PROBLEM
All lines in which the word "path" occurs are to be extracted.
______
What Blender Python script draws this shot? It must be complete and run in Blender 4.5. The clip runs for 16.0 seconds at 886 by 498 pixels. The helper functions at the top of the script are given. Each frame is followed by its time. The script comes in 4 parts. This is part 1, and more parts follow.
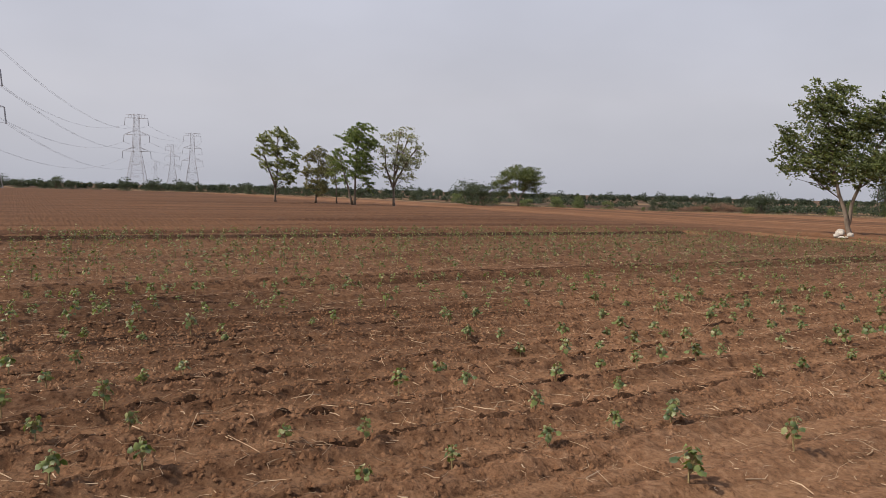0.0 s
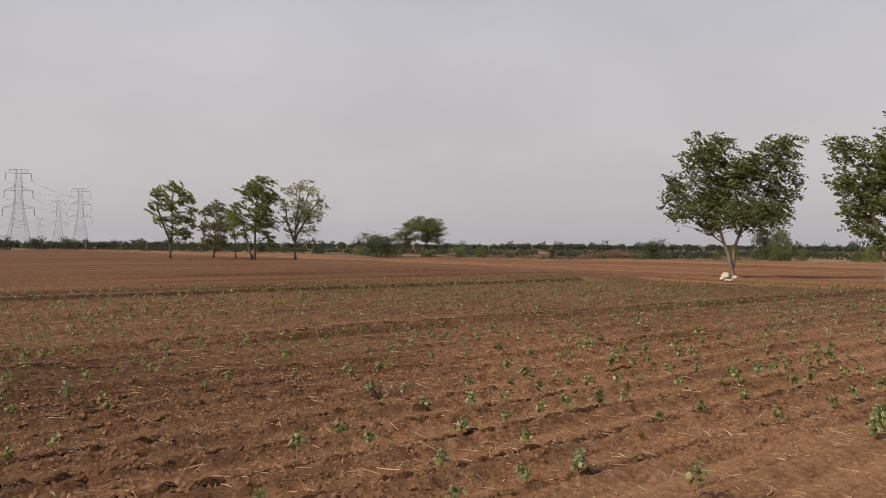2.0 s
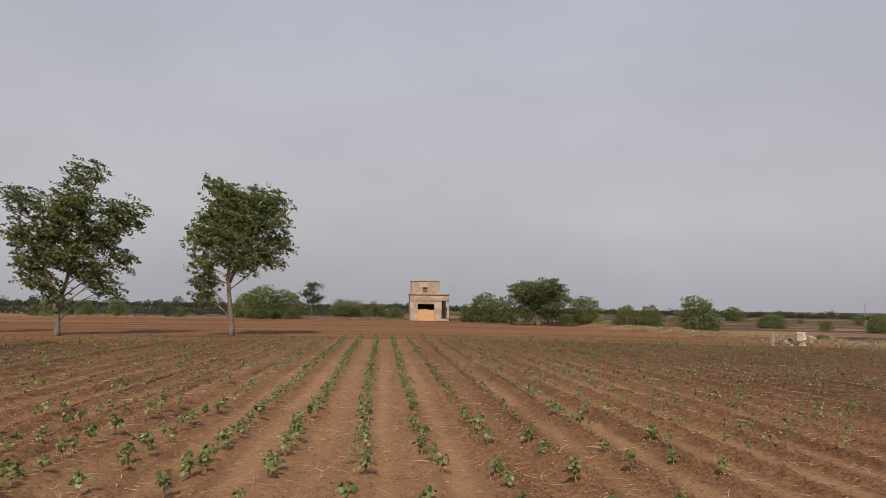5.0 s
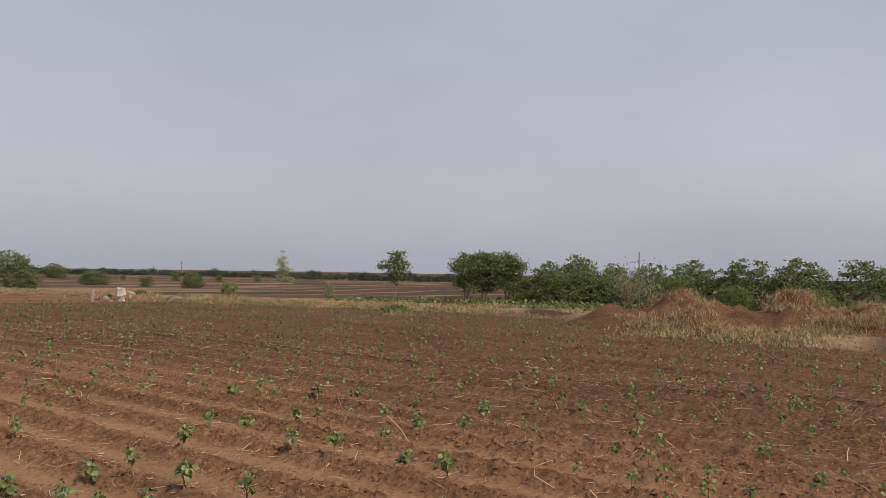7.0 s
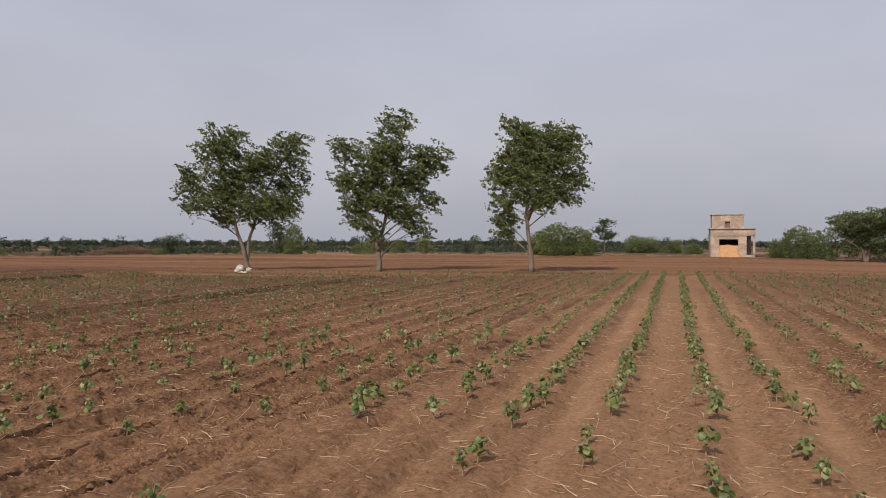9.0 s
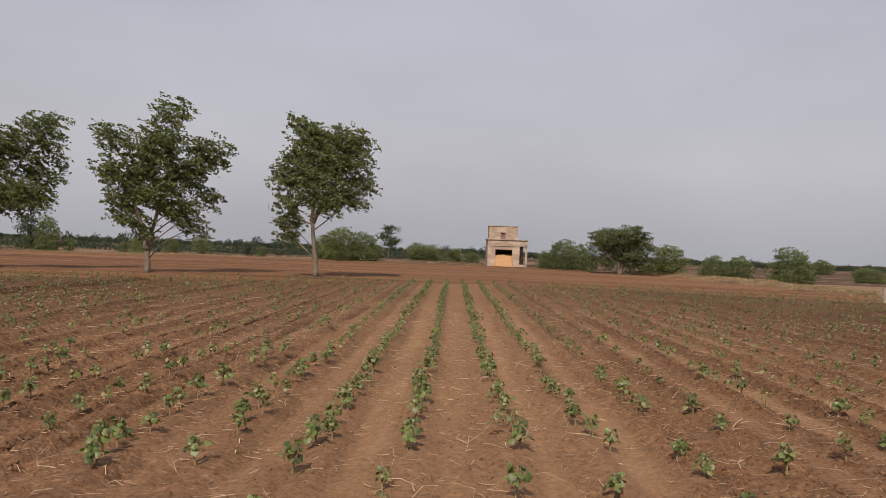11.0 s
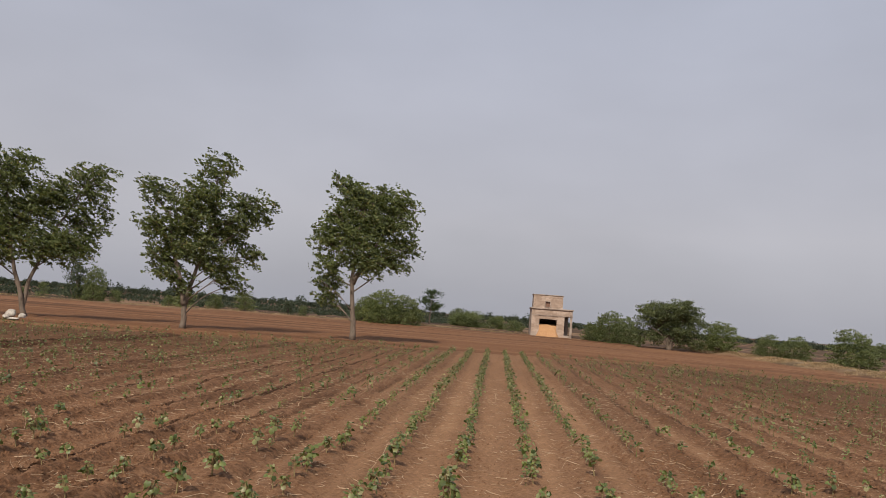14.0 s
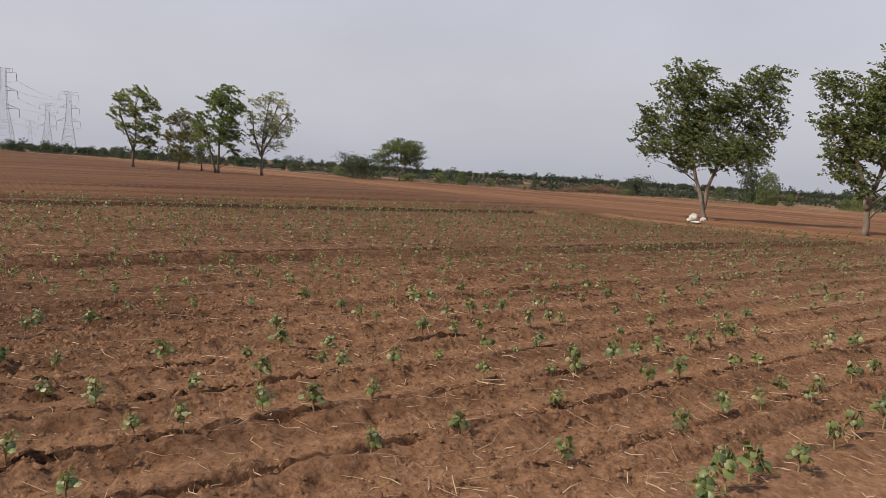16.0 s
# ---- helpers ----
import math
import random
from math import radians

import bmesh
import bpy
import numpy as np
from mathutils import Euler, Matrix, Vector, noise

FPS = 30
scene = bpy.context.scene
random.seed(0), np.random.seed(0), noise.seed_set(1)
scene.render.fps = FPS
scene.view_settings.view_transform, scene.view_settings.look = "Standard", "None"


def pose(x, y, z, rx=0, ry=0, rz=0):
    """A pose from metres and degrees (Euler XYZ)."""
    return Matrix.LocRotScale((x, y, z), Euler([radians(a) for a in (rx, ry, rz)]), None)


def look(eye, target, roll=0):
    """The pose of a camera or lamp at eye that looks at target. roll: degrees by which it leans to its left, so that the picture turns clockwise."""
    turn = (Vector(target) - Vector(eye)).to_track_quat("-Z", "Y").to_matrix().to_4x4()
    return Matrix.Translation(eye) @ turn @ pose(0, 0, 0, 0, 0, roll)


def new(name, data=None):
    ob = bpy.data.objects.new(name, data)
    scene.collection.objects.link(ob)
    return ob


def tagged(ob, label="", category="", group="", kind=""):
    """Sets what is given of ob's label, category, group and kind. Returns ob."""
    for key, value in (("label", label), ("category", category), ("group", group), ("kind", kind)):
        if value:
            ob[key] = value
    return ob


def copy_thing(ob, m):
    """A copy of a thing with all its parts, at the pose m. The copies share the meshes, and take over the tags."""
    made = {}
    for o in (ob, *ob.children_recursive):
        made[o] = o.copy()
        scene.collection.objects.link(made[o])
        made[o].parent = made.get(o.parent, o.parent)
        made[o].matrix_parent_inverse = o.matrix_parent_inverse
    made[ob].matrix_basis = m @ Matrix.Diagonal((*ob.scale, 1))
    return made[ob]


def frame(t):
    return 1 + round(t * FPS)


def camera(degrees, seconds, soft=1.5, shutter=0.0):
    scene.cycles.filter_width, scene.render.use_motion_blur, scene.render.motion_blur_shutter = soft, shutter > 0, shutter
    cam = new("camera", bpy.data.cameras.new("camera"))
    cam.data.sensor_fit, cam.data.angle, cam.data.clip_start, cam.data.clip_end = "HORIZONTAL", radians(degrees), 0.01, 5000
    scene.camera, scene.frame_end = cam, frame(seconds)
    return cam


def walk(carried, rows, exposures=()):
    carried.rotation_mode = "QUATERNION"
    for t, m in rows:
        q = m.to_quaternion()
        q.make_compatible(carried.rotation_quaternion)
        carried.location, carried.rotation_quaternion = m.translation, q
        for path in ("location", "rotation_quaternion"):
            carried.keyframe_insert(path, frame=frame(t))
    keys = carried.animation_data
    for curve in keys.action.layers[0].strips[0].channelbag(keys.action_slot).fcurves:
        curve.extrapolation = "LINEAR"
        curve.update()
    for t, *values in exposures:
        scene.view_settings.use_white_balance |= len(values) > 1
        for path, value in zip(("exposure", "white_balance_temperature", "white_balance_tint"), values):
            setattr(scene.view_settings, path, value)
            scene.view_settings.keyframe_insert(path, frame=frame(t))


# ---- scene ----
______
SOLUTION BELOW
        for path in ("location", "rotation_quaternion"):
            carried.keyframe_insert(path, frame=frame(t))
        for path, value in zip(("exposure", "white_balance_temperature", "white_balance_tint"), values):
            setattr(scene.view_settings, path, value)
            scene.view_settings.keyframe_insert(path, frame=frame(t))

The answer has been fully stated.